The real problem is that capitalism only prospers when there is profit and that means proper investment in labour power and sufficient spending by consumers. Just expanding the amount of money in the system does not do the trick. Indeed monetary expansion may delay depression and only to make it last longer. As the great capitalist economist, Joseph Schumpeter put it in the 1930s: "the economic recovery is sound only if it comes of itself. For any revival that is merely due to artificial stimulus leaves part of the work of depression undone and adds to an undigested remnant of maladjustments, new maladjustments of its own". Thus capitalism needs depression, falling production and rising unemployment to 'cleanse' the system of overcapacity and overproduction.

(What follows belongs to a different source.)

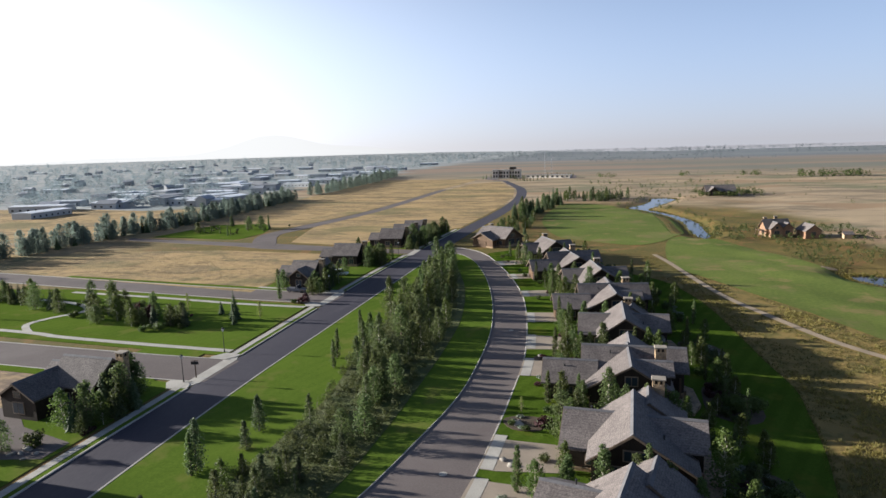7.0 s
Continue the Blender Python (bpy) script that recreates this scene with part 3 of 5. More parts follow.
for y0, y1 in ((4, 112), (127, 176), (191, 226), (243, 297), (312, 365)):
    structure(ribbon("verge", fine(MAIN_L, y0, y1, -0.78), 0.85, 0.13, M_LAWN2, 0.13), "narrow grass verge between kerb and pavement", "verge")
    structure(ribbon("kerb", fine(MAIN_L, y0, y1, -0.2), 0.34, 0.16, M_CONC, 0.16, None, 0.04), "pale concrete kerb along the main road", "kerb")
for y0, y1 in ((4, 111), (125, 301)):
    structure(ribbon("kerb", fine(MAIN_R, y0, y1, 0.1), 0.34, 0.17, M_CONC, 0.17, None, 0.04), "pale concrete kerb along the lawn edge", "kerb")
structure(ribbon("kerb", CR_IN, 0.17, 0.18, M_CONC, 0.18, None, 0.04), "pale kerb round the island lawn", "kerb")
structure(ribbon("kerb", CR_OUT[1:-2], 0.24, 0.14, M_CONC, 0.14, None, 0.04), "pale kerb along the crescent lawns", "kerb")
for mid, half in ((ST_A, 5.0), (ST_B, 5.2), (ST_C, 5.0)):
    for s in (1, -1):
        structure(ribbon("kerb", offset(mid, s * (half + 0.15))[1:], 0.32, 0.15, M_CONC, 0.15, None, 0.04), "pale kerb along a side street", "kerb")
for mid, half, s, x0 in ((ST_A, 5.0, -1, -96), (ST_A, 5.0, 1, -100), (ST_C, 5.0, -1, -100)):
    run = [p for p in offset(mid, s * (half + 1.1)) if x0 < p[0] < -78]
    structure(ribbon("verge", run, 1.5, 0.13, M_LAWN2, 0.13), "narrow grass strip along a side street", "verge")
    run = [p for p in offset(mid, s * (half + 2.6)) if x0 < p[0] < -76]
    structure(ribbon("pavement", run, 1.3, 0.16, M_CONC, 0.1), "pale concrete pavement along a side street", "pavement")
for mid, half, sd, x0 in ((ST_B, 5.2, 1, -196), (ST_B, 5.2, -1, -97), (ST_C, 5.0, -1, -172)):
    run = [p for p in offset(mid, sd * (half + 1.45)) if x0 < p[0] < -79]
    structure(ribbon("verge", run, 2.3, 0.118, M_LAWN2, 0.12), "grass verge along a side street", "verge")
structure(ribbon("ditch", [(-226, 548), (-180, 547), (-142, 547)], 1.2, 0.085, M_SOIL, 0.08), "thin dark ditch across the dry fields", "ditch")
structure(ribbon("ditch", [(-130, 547), (-100, 546), (-70, 545)], 1.2, 0.085, M_SOIL, 0.08), "thin dark ditch across the dry fields", "ditch")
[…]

That has yet to happen at the start of 2002. The credit bubbles continue in the stock market (US), and in property (US and UK). As one economist from the Dutch bank, ABN-AMRO, Chris Wood remarked: "The Greenspan approach should be viewed as an effort to cheat nature and the business cycle. Like any effort to cheat it is ultimately not going to work, with the only question of how much more debt is generated in a vain effort to keep the consumer in the game."

The key to recovery under capitalism must be rising profits and falling interest rates. There is no sign of the former in the US. The big US bank, JP Morgan forecasts that company earnings in 2002 will not grow at all. Morgan Stanley chief economist Stephen Roach said US corporations will continue to have difficulty raising prices. That means reduced profit margins and lower profits, which is precisely what we are seeing in the current data.

Lower profits mean lowered capital spending. We are at decades-long historic lows in capacity utilisation. Businesses do not buy products (capital spending) to increase capacity unless they see an increase in demand or a way to lower production costs for existing demand.

But the economic and financial excesses that have built up in the US economy during the past four to five boom years are the worst in history. The last time the US economy experienced protracted weakness was from 1989 to 1993. Taking the actual credit expansion as a measure of excess, during the second half of the 1980s, total credit (private nonfinancial and financial) increased $3.4trn. In the second half of the 1990s, it expanded by more than $9trn.

As one economist, Kurt Richenbacker put it: "this is a virtual Pandora's box of interrelated and interdependent bubbles, and the one thing that is keeping all these bubbles afloat is the illusion of an imminent V-shaped recovery and blind faith in the magic of Mr. Greenspan. Who or which demand component could possibly lead the predicted US economic recovery? Rising capital spending by debt-laden corporations confronted with collapsing profits? Or higher spending by the debt-laden consumer confronted with huge wealth losses in the stock market, rising employment and stagnating or shrinking disposable income? One thing is beyond any doubt: the V-shaped US economic recovery is impossible."